Probably no big deal...was running 38-42 and now goes 43-50 ... room temp fairly stable 75 deg F

Dont plan on ocing ... sys used for gen office tasks and heavy web surfing...seldom game, other than FS2004.

Do you recommend thermal grease or new pad or is it ok to leave it alone?

Thanks

Bob
😕
my system
Asrock K7VM3 mainboard
AMD 1800+
2x256 generic PC2100 ram
NVidia GEForce3 TI 200 64Mb
40Gb Western Digital IDE hard drive
 
It's impossible to compare temperatures between two different mainboard models, and even between just two different boards of the same model. A few degrees difference is within the range of difference just because they're different circuitry, different thermal probes, different electrical properties. A thermal probe on a mainboard or even the diode in newer CPUs isn't a precisely calibrated physical reading, it's just the mainboard's monitoring chip reading relative voltages and current and trying to calculate a somewhat accurate temperature based on that.

As long as the system isn't crashing, it's not likely to be anything to worry about. Technically when you remove a heatsink, you should always replace the thermal compound. If there was a standard thermal gum/pad on it before, that needs to be completely cleaned off with alcohol (or naptha, lighter fluid, is very good at it, and an alcohol chaser) and then either a new thermal pad or compound applied. If it was just compound before, you can get away with just applying more of it but cleaning it is still better.

The reason is simply that when the heatsink is applied, the pressure is intended to squeeze out as much of the thermal compound as possible, so that there is more metal to metal contact, and the thermal goo is only filling in microscopic pits where the metal atoms can't make contact.
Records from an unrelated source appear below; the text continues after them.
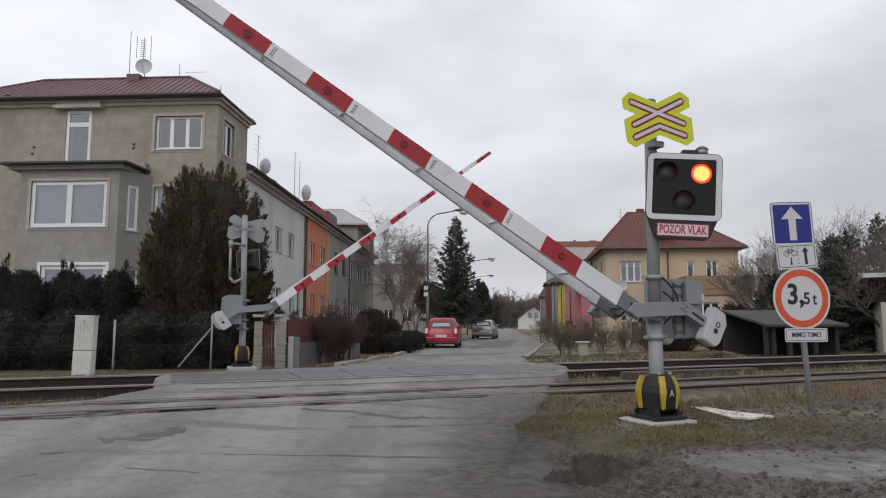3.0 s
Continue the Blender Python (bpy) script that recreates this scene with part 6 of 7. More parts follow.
# front-garden shrubs by the left pavement
bush_form("clipped_bush", pose(-3.0, 28.5, -0.22), [(0.0, 0.5), (0.5, 0.6), (1.0, 0.66), (1.45, 0.6), (1.72, 0.42), (1.84, 0.06)], 15000, 0.06, 0.014, CLIPPED, "dark clipped round-topped bush", "bush",
          "front garden bushes", up=0.4, lumps=0.05, seed=60)
bush_form("clipped_bush", pose(-2.3, 29.6, -0.22), [(0.0, 0.45), (0.7, 0.52), (1.1, 0.46), (1.35, 0.27), (1.45, 0.05)], 10000, 0.06, 0.014, leaf_mat("russet_clipped_leaves", (0.035, 0.02, 0.015), (0.085, 0.05, 0.035)),
          "russet clipped bush beside the pavement", "bush", "front garden bushes", up=0.4, lumps=0.08, seed=61)
for i, (x, y) in enumerate(((-1.9, 28.0), (-1.75, 29.6), (-1.6, 31.2), (-1.5, 32.6))):
    bush_form("low_hedge", pose(x, y, -0.25), [(0.0, 0.55), (0.4, 0.65), (0.75, 0.55), (0.9, 0.2)], 3500, 0.08, 0.016, HEDGEGREEN, "low dark clipped hedge", "hedge", "hedge by the pavement", up=0.4,
              lumps=0.12, seed=70 + i)
for i, (x, y, h) in enumerate(((-3.3, 19.6, 1.45), (-2.95, 20.4, 1.5), (-3.1, 21.4, 1.45), (-2.75, 20.9, 1.4))):
    bare_tree("bare_shrub", pose(x - 0.3, y, -0.12, 0, 0, 70 * i), h * 0.92, 0.42, 4, (5, 5, 4, 4), REDTWIG, "dense leafless reddish shrub", 80 + i, 0.028, 0.0, REDTWIG, group="leafless shrubs", twig_r=0.005, stems=5)

# trees further along the street
spruce("spruce", pose(0.92, 47.5, -0.25), 8.75, 2.35, "tall dark green spruce", 5, 38, low=0.2)
bush_form("pine", pose(-1.1, 54, -0.25), [(2.0, 0.3), (2.8, 0.9), (3.7, 0.8), (4.4, 0.2)], 6000, 0.25, 0.04, NEEDLE, "dark rounded pine beside the street", "tree", up=0.4, lumps=0.35, seed=91)
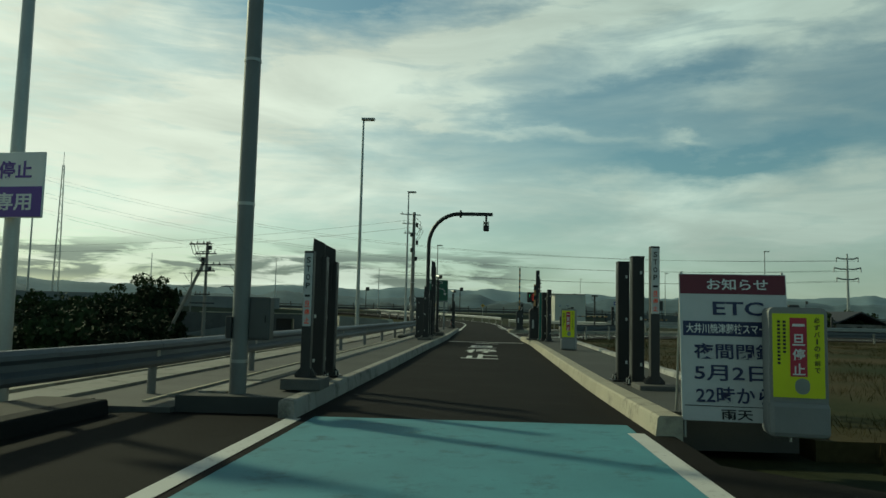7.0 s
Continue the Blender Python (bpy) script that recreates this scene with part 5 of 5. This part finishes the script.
# ---- a car on the opposite lane ----
def small_estate(m):
    """A body lofted from rounded sections along its length; the front looks to -x."""
    t = thing("car", m, "dark blue-black small estate car on the opposite lane", "car")
    # x, half width, sill, shoulder height, roof height, roof half width
    secs = ((-2.10, 0.56, 0.36, 0.62, 0.66, 0.44), (-2.04, 0.70, 0.26, 0.72, 0.76, 0.56), (-1.85, 0.80, 0.22, 0.82, 0.87, 0.64), (-1.45, 0.845, 0.22, 0.90, 0.965, 0.68), (-1.05, 0.85, 0.22, 0.94, 1.03, 0.70),
            (-0.60, 0.85, 0.22, 0.96, 1.28, 0.62), (-0.20, 0.85, 0.22, 0.97, 1.455, 0.575), (0.30, 0.85, 0.22, 0.98, 1.52, 0.575), (0.90, 0.85, 0.22, 0.99, 1.52, 0.57), (1.45, 0.84, 0.23, 1.00, 1.46, 0.56),
            (1.80, 0.81, 0.26, 1.00, 1.32, 0.55), (1.98, 0.74, 0.32, 0.96, 1.08, 0.55), (2.06, 0.64, 0.40, 0.84, 0.92, 0.48))
    bm = bmesh.new()
    rows = []
    for x, w, z0, zb, zr, wr in secs:
        half = [(w * 0.80, z0), (w * 0.96, z0 + 0.07), (w, (z0 + zb) / 2), (w * 0.985, zb - 0.06), (w * 0.94, zb), (w * 0.5 + wr * 0.5, (zb + zr) / 2), (wr + 0.03, zr - 0.05), (wr - 0.04, zr - 0.008), (wr * 0.5, zr + 0.012)]
        pts = [(-y, z) for y, z in half] + [(y, z) for y, z in reversed(half)]
        rows.append([bm.verts.new((x, y, z)) for y, z in pts])
    n = len(rows[0])
    for p, q in zip(rows, rows[1:]):
        for k in range(n):
            bm.faces.new((p[k], q[k], q[(k + 1) % n], p[(k + 1) % n]))
    bm.faces.new(rows[0])
    bm.faces.new(rows[-1][::-1])
    bmesh.ops.recalc_face_normals(bm, faces=bm.faces)
    smooth(part("body", bm, CARBLACK, t), 42)

    def pane(name, pts, lift):
        b = bmesh.new()
        b.faces.new([b.verts.new(Vector(p) + Vector(lift)) for p in pts])
        r = bmesh.ops.extrude_face_region(b, geom=b.faces[:])
        bmesh.ops.translate(b, vec=Vector(lift) * -0.8, verts=[v for v in r["geom"] if isinstance(v, bmesh.types.BMVert)])
        return part(name, b, GLASS, t)
    pane("windscreen", ((-1.00, -0.66, 1.06), (-1.00, 0.66, 1.06), (-0.24, 0.54, 1.44), (-0.24, -0.54, 1.44)), (-0.014, 0, 0.026))
    pane("rear_window", ((1.52, -0.52, 1.43), (1.52, 0.52, 1.43), (1.96, 0.52, 1.10), (1.96, -0.52, 1.10)), (0.02, 0, 0.022))
    for g in (-1, 1):
        for x0, x1, x2, x3 in ((-0.72, -0.28, 0.22, 0.22), (0.30, 0.30, 1.02, 1.02), (1.10, 1.10, 1.40, 1.62)):
            top0, top1 = 1.40 if x0 < 0 else 1.45, 1.45 if x2 < 1.2 else 1.40
            pane("side_window", ((x0, g * 0.805, 1.02), (x1, g * 0.635, top0), (x2, g * 0.635, top1), (x3, g * 0.80, 1.03)), (0, g * 0.022, 0.008))
        part("headlight", box(0, 0, 0, 0.34, 0.20, 0.11, 0.03), LENS, t, "slanted clear headlight").matrix_basis = pose(-1.87, g * 0.62, 0.765, 0, -14, g * 24)
        part("fog_light", tube((-2.06, g * 0.56, 0.42), (-1.98, g * 0.56, 0.42), 0.05, None, 14), LENS, t)
        part("mirror", box(-0.72, g * 0.96, 1.05, 0.11, 0.2, 0.13, 0.04, None, 3), CARBLACK, t)
        for x in (-1.28, 1.28):
            part("wheel_arch", tube((x, g * 0.80, 0.32), (x, g * 0.855, 0.32), 0.355, None, 28), BLACK, t)
            wh = smooth(part("wheel", tube((x, g * 0.66, 0.30), (x, g * 0.865, 0.30), 0.305, None, 28), TYRE, t))
            rim = smooth(part("rim", tube((x, g * 0.80, 0.30), (x, g * 0.875, 0.30), 0.20, 0.185, 20), GALV, wh))
            for k in range(5):
                c, d = math.cos(k * 1.2566), math.sin(k * 1.2566)
                part("rim_gap", tube((x + 0.12 * c, g * 0.872, 0.30 + 0.12 * d), (x + 0.12 * c, g * 0.879, 0.30 + 0.12 * d), 0.04, None, 10), BLACK, wh)
    part("grille", box(-2.06, 0, 0.66, 0.08, 0.86, 0.07, 0.015), BLACK, t)
    part("grille_bar", box(-2.085, 0, 0.71, 0.05, 0.9, 0.022, 0.008), GALV, t, "bright trim bar")
    part("lower_intake", box(-2.03, 0, 0.36, 0.12, 0.9, 0.12, 0.02), BLACK, t)
    part("number_plate", box(-2.115, 0, 0.50, 0.02, 0.33, 0.165, 0.004), WHITE, t, "white plate with plain bars")
    part("plate_bar", box(-2.128, 0, 0.485, 0.008, 0.24, 0.06), CHARCOAL, t)
    return t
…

When you remove the heatsink and put it back on, you can't get it to align atomically exactly in the same place, so the metal may be making contact with thermal goo molecules instead of metal on the CPU, and then there may also be air gaps where there's nothing making contact at all.

It's still sufficient to make acceptable cooling performance, but not optimal. The less heat being dissipated by the heatsink, the warmer the CPU core, and the shorter the lifespan on it, but we're still talking decades of life being reduced by a few percent, unless the heatsink was outrageously failing to make contact in which case the CPU core would be more likely to just burn up with an AthlonXP.

You can just leave it like it is, and if you start experiencing crashes when doing CPU intensive things, consider putting on new compound. Every time you take off and put back on a heatsink on a CPU like the AXP, you take a risk of damaging the core, and any heatsink retention mechanism that involves lots of pressure applied to get a clip onto the socket lugs risks breaking the plastic or the mainboard.
 
Good advice - if you're not getting excessive temperatures, leave well enough alone. In fact, those aren't bad temps for a Palomino.

But... I'd find another shop to take your business - glad they weren't swapping out a Prescott!!! :Q

PM
 
Thanks for the extensive reply. Will monitor temps closely for now - currently temp seems to be holding around 45C - but next excursion under the hood I will definitely apply some Arctic Silver Ceramique.

Appreciate the thoroughness of your response! Like the benevolent neglect approach. Reminds me of one of my favorite physicians!